2. Software Optimizations
- Model Optimization: Use tools like NVIDIA TensorRT or ONNX Runtime to quantize and optimize models for inference, reducing computational demand. For example, YOLOv8 and YOLO11 models can be exported to TensorRT for efficient edge deployment (Export Guide).
- Batch Processing: Process camera feeds in batches if real-time processing is not critical for all streams simultaneously.
- Region of Interest (ROI): Limit processing to specific areas of the frame (e.g., around the virtual line or regions where throwing actions are likely to occur).
- Efficient Models: Use smaller, faster YOLO models like YOLOv8n or YOLO11n for detection, which are lightweight and optimized for edge devices.
3. Benchmarks and Scaling
- Benchmarking Tools: Use the
benchmark
mode in YOLO to profile models on your selected hardware (Benchmark Guide).
- Similar Setups: Projects like video analytics on NVIDIA Jetson devices are great examples. You can check out this blog for insights into deploying YOLO models on edge devices.
- Estimations: For 75 cameras, if each stream processes at ~30 FPS with an optimized YOLO11 model, you might require multiple edge devices or a centralized server with GPUs capable of handling 2,000+ FPS in aggregate.
Suggested Next Steps
- Start with a pilot setup: Deploy 1-2 cameras on your chosen hardware and measure inference times and resource usage.
- Optimize models and test different hardware configurations to find a balance between cost, performance, and scalability.
- Use Ultralytics HUB or similar tools to manage and monitor multiple deployments easily.
This is a challenging but rewarding project, and we’d love to hear how it progresses! Feel free to share updates or ask further questions.
Best of luck,
Ultralytics Team
- Compute estimates are extremely difficult to make for any given situation, even moreso when they are for someone else. Temper your expectations, as it’s highly unlikely anyone will have a reasonably accurate estimate.
- You may want to reach out to organizations like NVIDIA directly, as they will likely be able to help you determine your needs. With so many inputs for inference, there are two obvious options. The first is using edge devices for each device (or small cluster of devices) to ensure “close to the source” inferencing, but you’d still have to sort out how to do the additional processing. This would be the cheaper option to test since you could purchase one or two devices for testing. The second option would be to use an inference server, something like NVIDIA Triton. All input streams would flow back to the server for inference and be processed there; alternatively you could look to use cloud compute but that might impact your latency in a variable way.

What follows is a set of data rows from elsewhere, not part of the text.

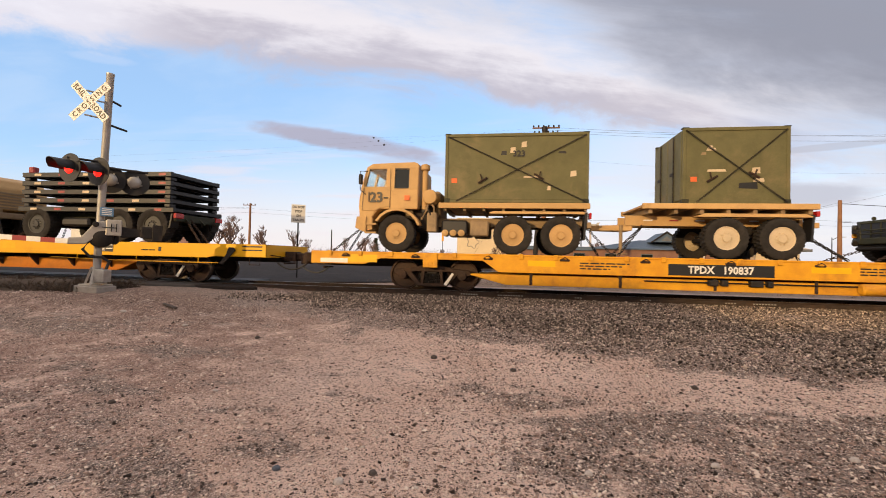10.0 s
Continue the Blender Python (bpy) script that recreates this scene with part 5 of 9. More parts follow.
def slanted_pane(v, a, b, y0, y1, n, off0, off1, k0, k1, material):
    """Windscreen pane between the heights k0 and k1 of a slanted front."""
    bm = B()
    vs = []
    for off in (off0, off1):
        for k in (k0, k1):
            for yy in (y0, y1):
                vs.append(bm.verts.new(a + (b - a) * k + n * off + Vector((0, yy * (1.0 - 0.05 * k), 0))))
    for q in ((0, 1, 3, 2), (4, 6, 7, 5), (0, 4, 5, 1), (2, 3, 7, 6), (0, 2, 6, 4), (1, 5, 7, 3)):
        bm.faces.new([vs[i] for i in q])
    bmesh.ops.recalc_face_normals(bm, faces=bm.faces)
    o = part("windscreen_pane", bm, material, v)
    if material is GLASS_CLEAR:
        o.visible_shadow = False
    return o


def cab_inside(v, x, z, half):
    """Two seats and a steering wheel behind the glass."""
    for yy in (-half, half):
        bm = B()
        box(bm, x, x + 0.14, yy - 0.24, yy + 0.24, z, z + 0.62, 0.04)
        box(bm, x + 0.01, x + 0.12, yy - 0.13, yy + 0.13, z + 0.62, z + 0.82, 0.03)
        part("seat_back", bm, BLACK, v)
    bm = B()
    ring = [(x - 0.62 + 0.06 * math.sin(a), half + 0.2 * math.cos(a), z + 0.30 + 0.2 * math.sin(a)) for a in [k * math.pi / 8 for k in range(17)]]
    tube(bm, ring, 0.016, 5)
    part("steering_wheel", bm, BLACK, v)


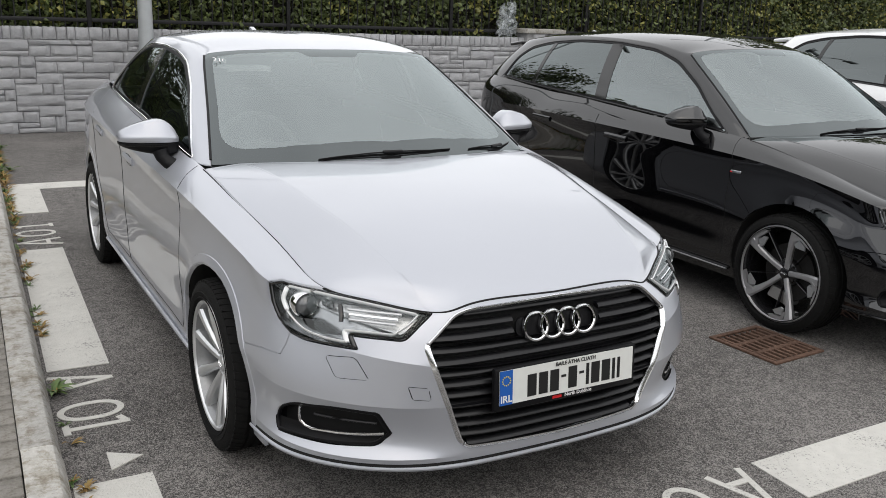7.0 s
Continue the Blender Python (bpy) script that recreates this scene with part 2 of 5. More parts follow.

- Lower frame rate, lower resolution, hardware decoding, export YOLO to the fastest format for a given device (TensorRT having the fastest inference speeds overall, but requires NVIDIA hardware), and model quantization (where compatible). Additionally some users will write their production code using C++ since it can be considerably faster but that’s a much bigger effort.
- Similar examples are unlikely to be publicly shared. I’m not aware of any benchmark that would closely match your expected config, but with some searching online, you might be able to find benchmarks for multi-stream inference, but again unlikely to be very informative for your particular situation.
There’s going to be a lot of research and testing you’ll need to do to have a good sense of what’s required for your setup. It really does have to be something you do, because you will know all the nuances, constraints, and details pertaining to the project; plus even if you were able to share everything it would be a huge amount of time for anyone to try to help and I think that’s an unfair expectation to have. Of course, sharing your findings and results will be helpful to the community, so please do!
Personally, I’d go with the edge devices. That makes things very modular and easy to test. It does come with it’s fair share of overhead, but to me it seems like a decent option going forward.